The Gas Company Tower is an award-winning, 52-story structure that’s also located in the prestigious Bunker Hill district. As one of the tallest towers in Los Angeles, it’s considered a SoCal architectural landmark that’s worth visiting. Officially opened in 1991, the building stands tall at 749-feet and features 1.4 million square feet of office space. In a neighborhood of historic buildings, the Gas Company Tower stands out as a beacon of modernism and serves as the headquarters of the Southern California Gas Company. The skyscraper was designed by legendary architect Richard Keating of Skidmore, Owings and Merrill. It goes without saying that the Gas Company Tower is one of the pillars of D.T.L.A. that you can’t skip out on.

Bank of America Plaza site is situated on 4.21 acres that features a formal garden with over 200 trees and three 24-feet waterfalls.

6. Bank of America Plaza

Designed by Albert C. Martin and Associates and Peter Walker and Partners, the Bank of America Plaza is yet another towering skyscraper that reaches the clouds. The building was once known as the Security Pacific Plaza but changed its name in 1992 when Bank of America acquired the Security Pacific Bank.
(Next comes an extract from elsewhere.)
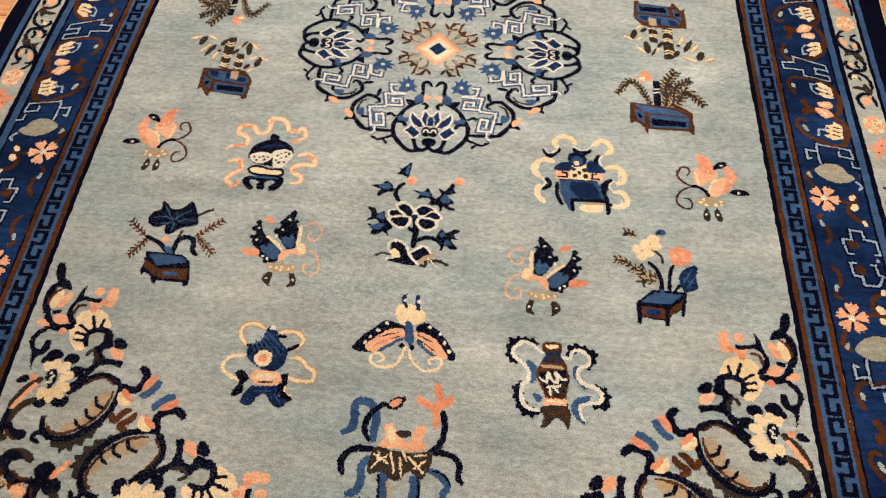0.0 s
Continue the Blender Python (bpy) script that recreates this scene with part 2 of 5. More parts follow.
def swell(x, y):
    """The low waves and soft creases of a rug that does not lie quite flat."""
    a = np.sin(2.9 * x + 1.7 * y + 0.6 * np.sin(3.1 * y)) + 0.8 * np.sin(4.3 * y - 2.2 * x + 1.1)
    b = np.sin(9.5 * y + 6.1 * x + 1.4 * np.sin(2.3 * x - y)) * np.sin(2.1 * x - 1.3 * y + 0.7)
    px, py = np.asarray(x)[..., None], np.asarray(y)[..., None]
    ax, ay, bx, by, tall, wide = CREASES.T
    k = np.clip(((px - ax) * (bx - ax) + (py - ay) * (by - ay)) / ((bx - ax) ** 2 + (by - ay) ** 2), 0, 1)
    far = ((px - ax - k * (bx - ax)) ** 2 + (py - ay - k * (by - ay)) ** 2) / wide**2
    ridge = (2.0 * tall * np.sin(np.pi * (0.15 + 0.7 * k)) * np.exp(-far)).sum(-1)
    return 0.001 * a + 0.0016 * b + 0.0034 + ridge


rug = tagged(new("rug"), "blue-grey wool rug with navy borders on the oak floor", "rug")


def pile_grid(name, us, vs, material, parent, label="", lift=0.0, edge=None):
    verts, faces = [], []
    for v in vs:
        for u in us:
            uu, vv = edge(u, v) if edge else (u, v)
            x, y = woven(uu, vv)
            verts.append((x, y, PILE + lift + swell(x, y)))
    n = len(us)
    for j in range(len(vs) - 1):
        for i in range(n - 1):
            a = j * n + i
            faces.append((a, a + 1, a + n + 1, a + n))
    return mesh_object(name, verts, faces, [material], parent, label, smooth=True)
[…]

With a height of 735 feet, the building has 55 stories of office space and a 4.2-acre site, which features a landscaped plaza. The plaza is home to Alexander Calder’s “Four Arches” sculpture, which was installed in 1974—the year the plaza was complete. In 2009, Bank of America Plaza had the highest assessed value of any office building in the entire county. 
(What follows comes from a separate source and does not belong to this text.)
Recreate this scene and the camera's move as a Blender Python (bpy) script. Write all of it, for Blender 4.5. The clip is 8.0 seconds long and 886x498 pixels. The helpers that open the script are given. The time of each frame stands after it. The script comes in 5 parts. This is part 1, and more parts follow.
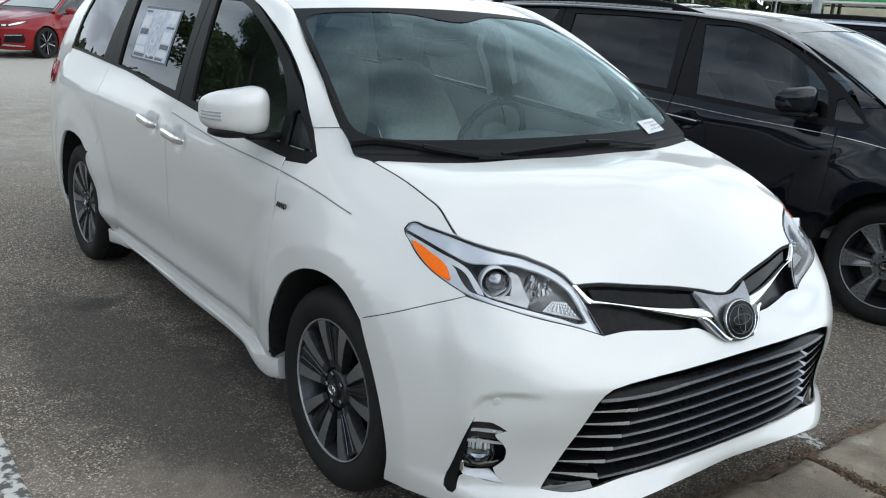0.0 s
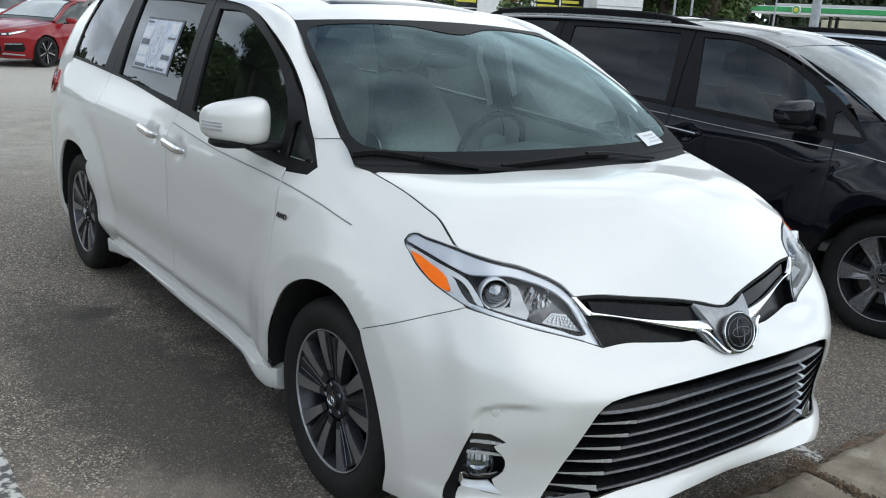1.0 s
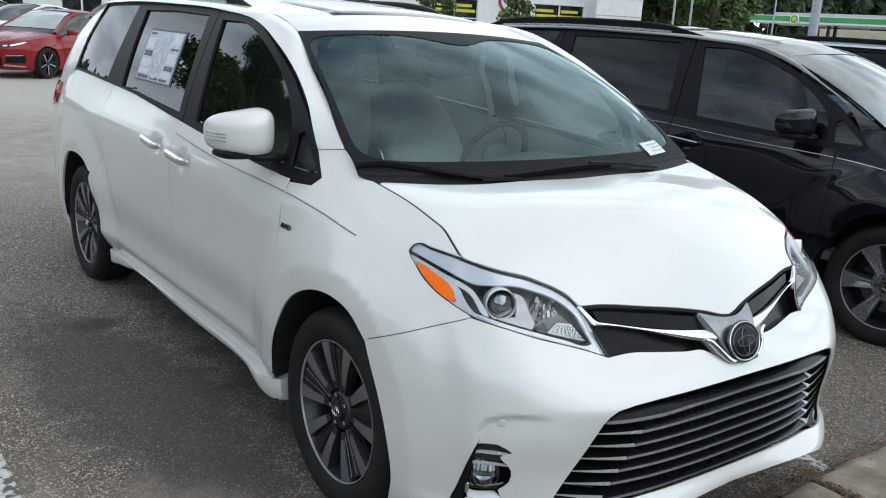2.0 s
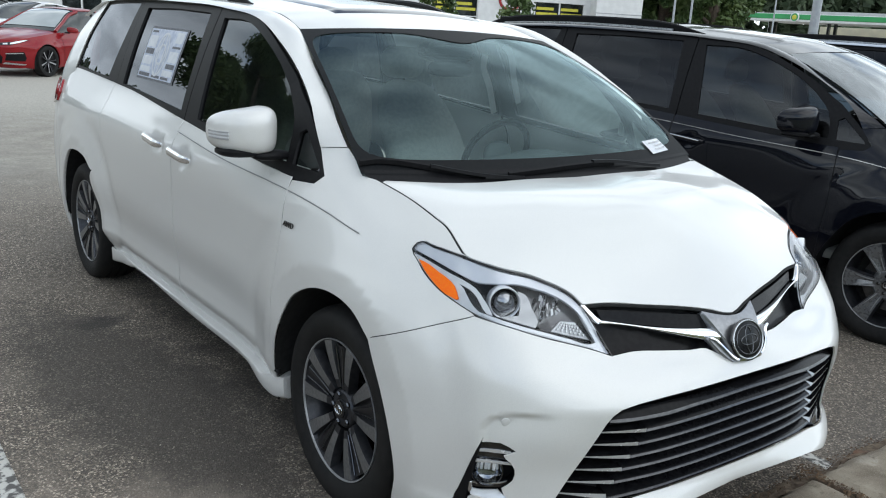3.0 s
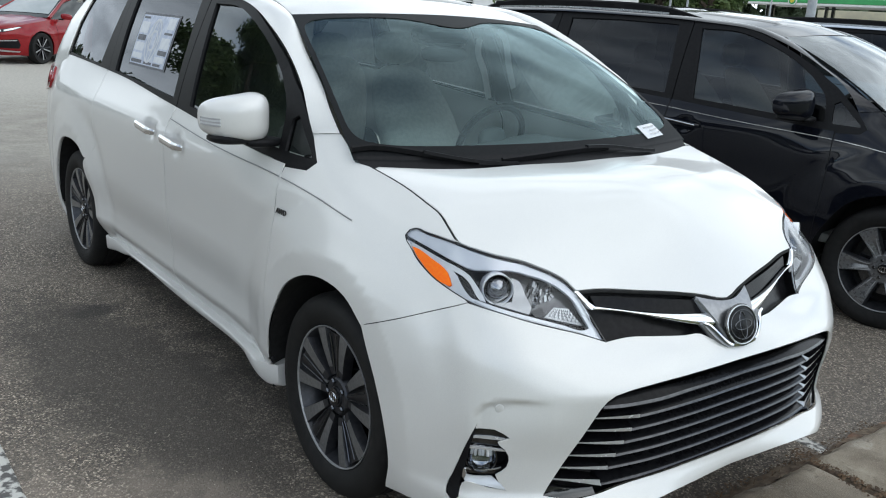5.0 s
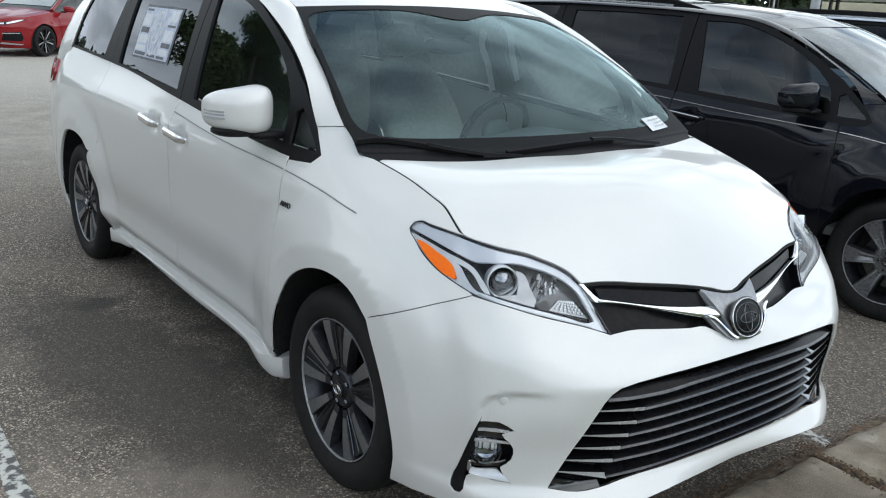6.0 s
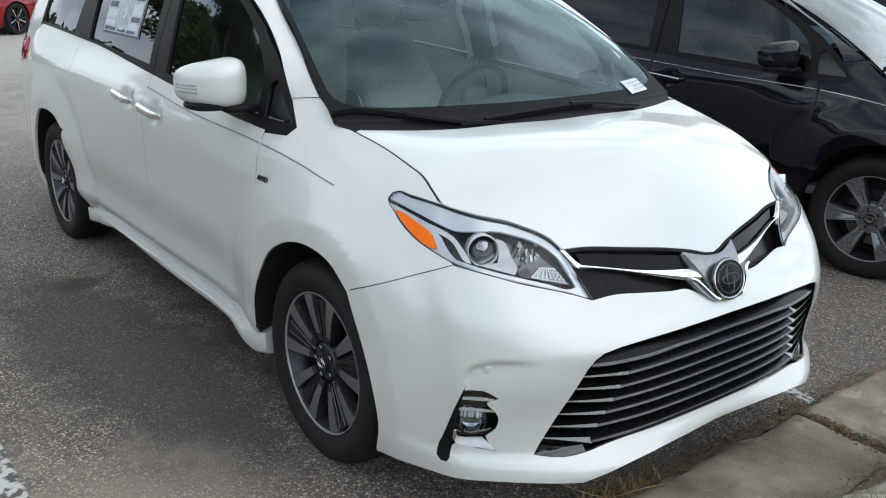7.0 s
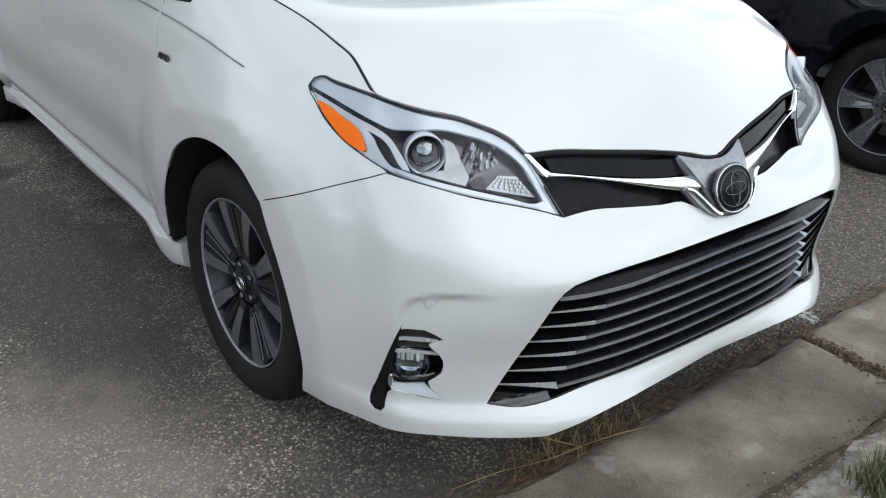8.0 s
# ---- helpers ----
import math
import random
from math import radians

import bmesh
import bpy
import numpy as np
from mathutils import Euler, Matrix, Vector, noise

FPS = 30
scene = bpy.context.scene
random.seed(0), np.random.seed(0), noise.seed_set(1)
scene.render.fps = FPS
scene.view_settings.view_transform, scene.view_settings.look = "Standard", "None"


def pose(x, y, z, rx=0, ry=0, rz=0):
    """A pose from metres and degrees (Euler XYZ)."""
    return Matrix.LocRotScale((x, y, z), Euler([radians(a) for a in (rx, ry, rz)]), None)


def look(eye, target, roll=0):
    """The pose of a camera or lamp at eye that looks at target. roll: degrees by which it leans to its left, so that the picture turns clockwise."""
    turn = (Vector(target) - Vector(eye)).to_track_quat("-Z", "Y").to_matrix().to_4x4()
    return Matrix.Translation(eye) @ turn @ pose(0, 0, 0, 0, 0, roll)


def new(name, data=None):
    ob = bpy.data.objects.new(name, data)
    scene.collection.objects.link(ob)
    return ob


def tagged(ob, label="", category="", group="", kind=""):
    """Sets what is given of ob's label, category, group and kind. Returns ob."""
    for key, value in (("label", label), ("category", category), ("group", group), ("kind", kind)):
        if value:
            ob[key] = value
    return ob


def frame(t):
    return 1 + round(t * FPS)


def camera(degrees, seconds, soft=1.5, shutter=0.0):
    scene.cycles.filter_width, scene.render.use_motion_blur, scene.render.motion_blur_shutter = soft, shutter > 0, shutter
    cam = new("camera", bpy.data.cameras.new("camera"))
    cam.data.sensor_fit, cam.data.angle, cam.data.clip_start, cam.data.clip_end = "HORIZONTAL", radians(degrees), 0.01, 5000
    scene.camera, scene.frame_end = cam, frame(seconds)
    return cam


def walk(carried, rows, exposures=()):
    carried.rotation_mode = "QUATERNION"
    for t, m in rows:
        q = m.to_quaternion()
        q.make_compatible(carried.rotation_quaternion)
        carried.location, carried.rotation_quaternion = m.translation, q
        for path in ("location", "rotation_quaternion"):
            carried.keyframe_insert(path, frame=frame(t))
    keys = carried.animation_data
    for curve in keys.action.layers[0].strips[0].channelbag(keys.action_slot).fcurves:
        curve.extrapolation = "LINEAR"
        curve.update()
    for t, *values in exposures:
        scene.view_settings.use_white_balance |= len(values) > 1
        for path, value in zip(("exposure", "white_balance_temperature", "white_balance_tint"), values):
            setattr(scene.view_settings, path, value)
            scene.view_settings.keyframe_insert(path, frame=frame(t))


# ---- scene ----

Developed in 1991 by South Figueroa Plaza Associates, 777 Tower spans approximately 1,025,000 square feet and has a three-story Italian marble lobby.

7. 777 Tower

777 Tower may be shorter than the other mentioned skyscrapers, but it too graces the D.T.L.A. sky gloriously and effortlessly. At 725 feet, it’s the seventh and final skyscraper above the 700-foot mark. The office building is also known as the Pelli Tower—it’s designed by César Pelli. The exterior of this magnificent skyscraper is clad with sculpted white metal and glass, while its interior is famous for its three-story Italian marble lobby. Fun fact: despite the fact that it was still under construction in 1989, shots of 777 Tower were shown in the comedy Police Academy 6: City Under Siege.